Few crimes are entirely free of cost, and costs are not always paid in advance. Anyone who pays for the costs of a crime with its proceeds–for example, the felon who uses the stolen money to pay for the rented getaway car–would violate the money laundering statute. And any wealth-acquiring crime with multiple participants would become money laundering when the initial recipient of the wealth gives his confederates their shares. Generally speaking, any specified unlawful activity, an episode of which includes transactions which are not elements of the offense and in which a participant passes receipts on to someone else, would merge with money laundering.

And, of course, if money laundering merges with the underlying crime a person can’t be convicted of both offenses without violating double jeopardy.

So – if a person is prosecuted for a substantive offense, that person can’t be charged with money laundering for transferring expenses associated with that offense.

Or, as the Fourth Circuit explained,

Cloud’s money laundering convictions are based on payments to recruiters, buyers, and other coconspirators for the role each person played in the mortgage fraud scheme.

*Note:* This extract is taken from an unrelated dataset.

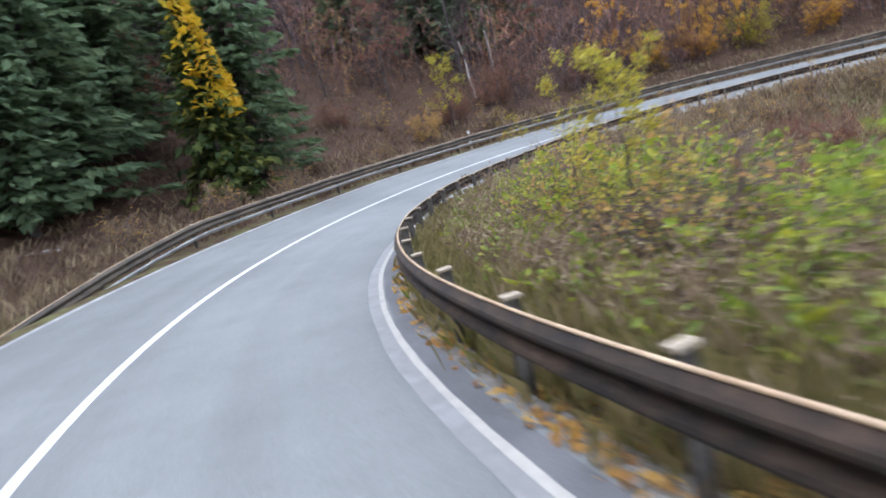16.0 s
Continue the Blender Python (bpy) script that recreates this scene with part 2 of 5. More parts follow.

Cloud’s mortgage fraud depended on the help of others, and their help, in turn, depended on payments from Cloud. Such payments are no different than “the felon who uses the stolen money to pay for the rented getaway car” or “the initial recipient of the wealth” in “any wealth-acquiring crime with multiple participants . . . [who] gives his confederates their shares.” Santos, 553 U.S. at 516 (plurality opinion). Because Cloud’s money laundering convictions on Counts 28-33 were based on paying the “essential expenses” of his underlying fraud, we find a merger problem.

Mr. Cloud’s money laundering convictions were then vacated.

The Fourth Circuit also reversed an order that Mr. Cloud had to pay the costs of his court-appointed attorney’s time.

The case was sent back for resentencing.

[FN1] – Strictly speaking this was just Justice Scalia writing for a plurality. But it’s really good language.